(Records from a collection)

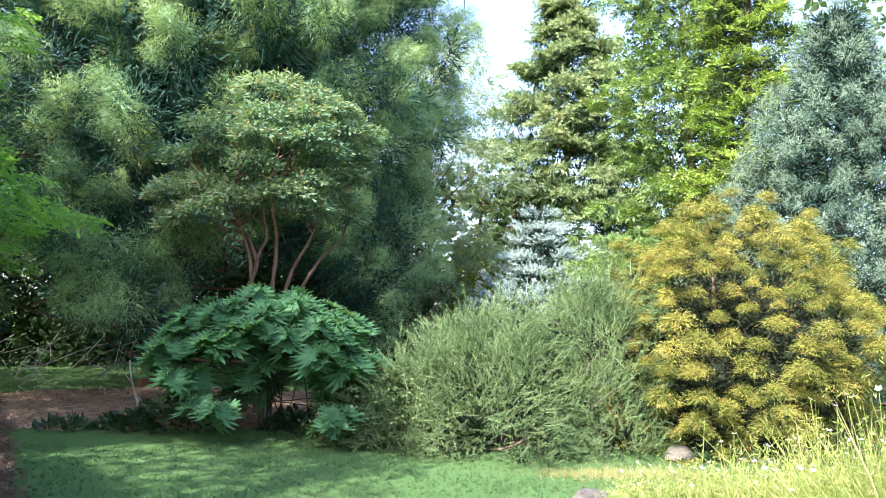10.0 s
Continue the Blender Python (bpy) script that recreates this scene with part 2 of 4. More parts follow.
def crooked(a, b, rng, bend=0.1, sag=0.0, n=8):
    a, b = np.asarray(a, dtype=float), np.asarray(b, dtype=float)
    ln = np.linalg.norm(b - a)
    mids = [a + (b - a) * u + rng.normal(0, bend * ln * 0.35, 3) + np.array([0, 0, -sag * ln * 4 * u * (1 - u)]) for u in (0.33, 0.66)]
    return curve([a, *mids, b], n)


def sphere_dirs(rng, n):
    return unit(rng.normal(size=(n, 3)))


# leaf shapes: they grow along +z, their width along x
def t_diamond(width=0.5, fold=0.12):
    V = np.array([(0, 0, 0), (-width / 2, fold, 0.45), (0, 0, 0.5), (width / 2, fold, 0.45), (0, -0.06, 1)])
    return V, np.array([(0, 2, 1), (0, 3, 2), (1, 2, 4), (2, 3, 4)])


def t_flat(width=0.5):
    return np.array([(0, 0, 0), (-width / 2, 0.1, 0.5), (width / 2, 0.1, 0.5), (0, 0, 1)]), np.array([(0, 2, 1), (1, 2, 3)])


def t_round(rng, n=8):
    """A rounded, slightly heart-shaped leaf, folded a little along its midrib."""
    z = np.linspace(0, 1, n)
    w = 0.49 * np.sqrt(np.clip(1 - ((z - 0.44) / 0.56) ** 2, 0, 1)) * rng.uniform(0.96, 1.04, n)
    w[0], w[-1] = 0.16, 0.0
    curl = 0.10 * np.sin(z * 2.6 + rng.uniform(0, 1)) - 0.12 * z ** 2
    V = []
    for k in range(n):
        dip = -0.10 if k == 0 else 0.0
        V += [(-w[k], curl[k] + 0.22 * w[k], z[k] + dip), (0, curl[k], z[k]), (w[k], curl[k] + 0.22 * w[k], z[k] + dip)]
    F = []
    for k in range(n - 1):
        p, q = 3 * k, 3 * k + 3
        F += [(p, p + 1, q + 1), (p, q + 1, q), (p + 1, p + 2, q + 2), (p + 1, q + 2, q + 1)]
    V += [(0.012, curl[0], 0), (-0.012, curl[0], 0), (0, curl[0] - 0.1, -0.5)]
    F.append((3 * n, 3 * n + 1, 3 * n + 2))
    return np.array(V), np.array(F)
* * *
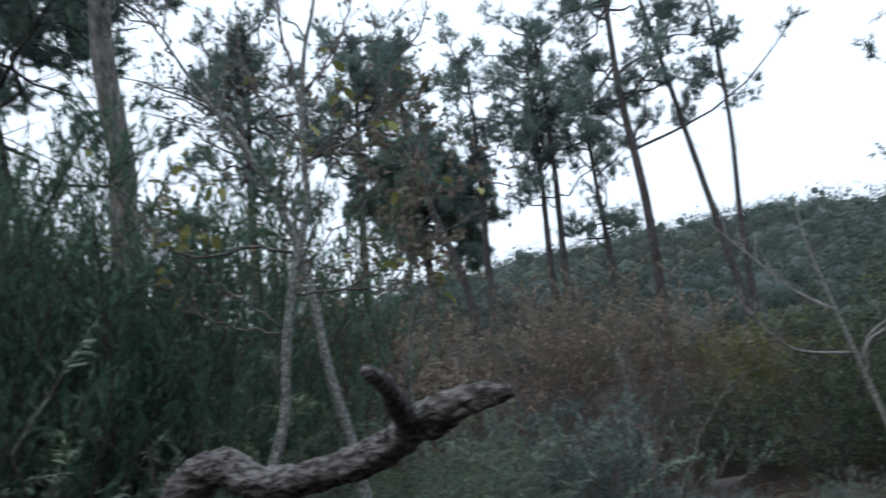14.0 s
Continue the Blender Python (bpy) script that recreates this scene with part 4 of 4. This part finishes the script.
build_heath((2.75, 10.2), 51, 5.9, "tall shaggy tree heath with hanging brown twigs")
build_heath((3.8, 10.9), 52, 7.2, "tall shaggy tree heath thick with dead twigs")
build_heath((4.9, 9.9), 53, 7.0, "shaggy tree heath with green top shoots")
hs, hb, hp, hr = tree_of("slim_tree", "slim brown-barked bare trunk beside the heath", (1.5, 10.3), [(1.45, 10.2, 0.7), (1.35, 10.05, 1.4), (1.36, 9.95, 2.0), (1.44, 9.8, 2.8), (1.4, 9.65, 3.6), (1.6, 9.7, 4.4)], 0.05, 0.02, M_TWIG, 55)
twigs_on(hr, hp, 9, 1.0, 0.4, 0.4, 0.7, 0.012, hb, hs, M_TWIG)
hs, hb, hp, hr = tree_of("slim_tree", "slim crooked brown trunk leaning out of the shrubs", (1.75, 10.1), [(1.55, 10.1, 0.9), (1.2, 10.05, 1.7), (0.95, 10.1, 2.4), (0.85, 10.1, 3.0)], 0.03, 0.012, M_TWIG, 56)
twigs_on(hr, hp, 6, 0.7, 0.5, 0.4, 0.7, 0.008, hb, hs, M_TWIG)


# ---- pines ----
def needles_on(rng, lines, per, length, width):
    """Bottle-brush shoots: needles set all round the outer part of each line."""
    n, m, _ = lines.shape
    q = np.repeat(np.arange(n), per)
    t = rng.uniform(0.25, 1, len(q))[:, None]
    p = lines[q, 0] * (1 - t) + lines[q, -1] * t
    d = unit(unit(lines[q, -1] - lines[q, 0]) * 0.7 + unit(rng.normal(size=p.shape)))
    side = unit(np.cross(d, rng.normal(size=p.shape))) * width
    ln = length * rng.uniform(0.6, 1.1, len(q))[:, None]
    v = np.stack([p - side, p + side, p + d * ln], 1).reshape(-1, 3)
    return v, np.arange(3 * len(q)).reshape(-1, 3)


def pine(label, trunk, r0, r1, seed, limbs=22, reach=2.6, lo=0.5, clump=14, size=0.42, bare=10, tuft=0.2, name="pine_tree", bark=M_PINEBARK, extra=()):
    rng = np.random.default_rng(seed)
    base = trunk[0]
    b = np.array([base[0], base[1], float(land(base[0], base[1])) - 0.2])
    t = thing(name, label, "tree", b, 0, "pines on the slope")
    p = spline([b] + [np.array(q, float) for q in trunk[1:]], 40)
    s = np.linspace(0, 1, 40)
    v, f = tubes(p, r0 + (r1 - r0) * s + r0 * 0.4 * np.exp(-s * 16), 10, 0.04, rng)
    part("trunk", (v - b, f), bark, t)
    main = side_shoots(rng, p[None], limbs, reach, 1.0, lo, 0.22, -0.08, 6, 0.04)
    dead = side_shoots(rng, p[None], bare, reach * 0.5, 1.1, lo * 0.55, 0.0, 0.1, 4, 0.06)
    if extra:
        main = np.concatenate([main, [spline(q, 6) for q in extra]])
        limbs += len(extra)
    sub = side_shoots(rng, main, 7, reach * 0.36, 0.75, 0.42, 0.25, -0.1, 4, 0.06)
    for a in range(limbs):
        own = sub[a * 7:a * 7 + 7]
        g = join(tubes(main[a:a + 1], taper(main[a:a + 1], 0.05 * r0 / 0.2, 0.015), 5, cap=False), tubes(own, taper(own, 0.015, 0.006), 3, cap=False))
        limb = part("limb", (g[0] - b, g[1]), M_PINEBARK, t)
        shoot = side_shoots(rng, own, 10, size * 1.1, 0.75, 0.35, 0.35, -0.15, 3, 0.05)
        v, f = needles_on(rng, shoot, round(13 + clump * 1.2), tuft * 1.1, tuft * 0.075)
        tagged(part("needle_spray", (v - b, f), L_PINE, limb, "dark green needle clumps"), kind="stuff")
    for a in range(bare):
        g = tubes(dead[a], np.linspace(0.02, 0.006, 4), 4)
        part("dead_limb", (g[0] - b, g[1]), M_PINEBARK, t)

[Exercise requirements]
Return nothing but the lines running from the line with "More parts follow." through the line with "return np.array(V), np.array(F)", exactly as they appear.

[The result]
Continue the Blender Python (bpy) script that recreates this scene with part 2 of 4. More parts follow.
def crooked(a, b, rng, bend=0.1, sag=0.0, n=8):
    a, b = np.asarray(a, dtype=float), np.asarray(b, dtype=float)
    ln = np.linalg.norm(b - a)
    mids = [a + (b - a) * u + rng.normal(0, bend * ln * 0.35, 3) + np.array([0, 0, -sag * ln * 4 * u * (1 - u)]) for u in (0.33, 0.66)]
    return curve([a, *mids, b], n)


def sphere_dirs(rng, n):
    return unit(rng.normal(size=(n, 3)))


# leaf shapes: they grow along +z, their width along x
def t_diamond(width=0.5, fold=0.12):
    V = np.array([(0, 0, 0), (-width / 2, fold, 0.45), (0, 0, 0.5), (width / 2, fold, 0.45), (0, -0.06, 1)])
    return V, np.array([(0, 2, 1), (0, 3, 2), (1, 2, 4), (2, 3, 4)])


def t_flat(width=0.5):
    return np.array([(0, 0, 0), (-width / 2, 0.1, 0.5), (width / 2, 0.1, 0.5), (0, 0, 1)]), np.array([(0, 2, 1), (1, 2, 3)])


def t_round(rng, n=8):
    """A rounded, slightly heart-shaped leaf, folded a little along its midrib."""
    z = np.linspace(0, 1, n)
    w = 0.49 * np.sqrt(np.clip(1 - ((z - 0.44) / 0.56) ** 2, 0, 1)) * rng.uniform(0.96, 1.04, n)
    w[0], w[-1] = 0.16, 0.0
    curl = 0.10 * np.sin(z * 2.6 + rng.uniform(0, 1)) - 0.12 * z ** 2
    V = []
    for k in range(n):
        dip = -0.10 if k == 0 else 0.0
        V += [(-w[k], curl[k] + 0.22 * w[k], z[k] + dip), (0, curl[k], z[k]), (w[k], curl[k] + 0.22 * w[k], z[k] + dip)]
    F = []
    for k in range(n - 1):
        p, q = 3 * k, 3 * k + 3
        F += [(p, p + 1, q + 1), (p, q + 1, q), (p + 1, p + 2, q + 2), (p + 1, q + 2, q + 1)]
    V += [(0.012, curl[0], 0), (-0.012, curl[0], 0), (0, curl[0] - 0.1, -0.5)]
    F.append((3 * n, 3 * n + 1, 3 * n + 2))
    return np.array(V), np.array(F)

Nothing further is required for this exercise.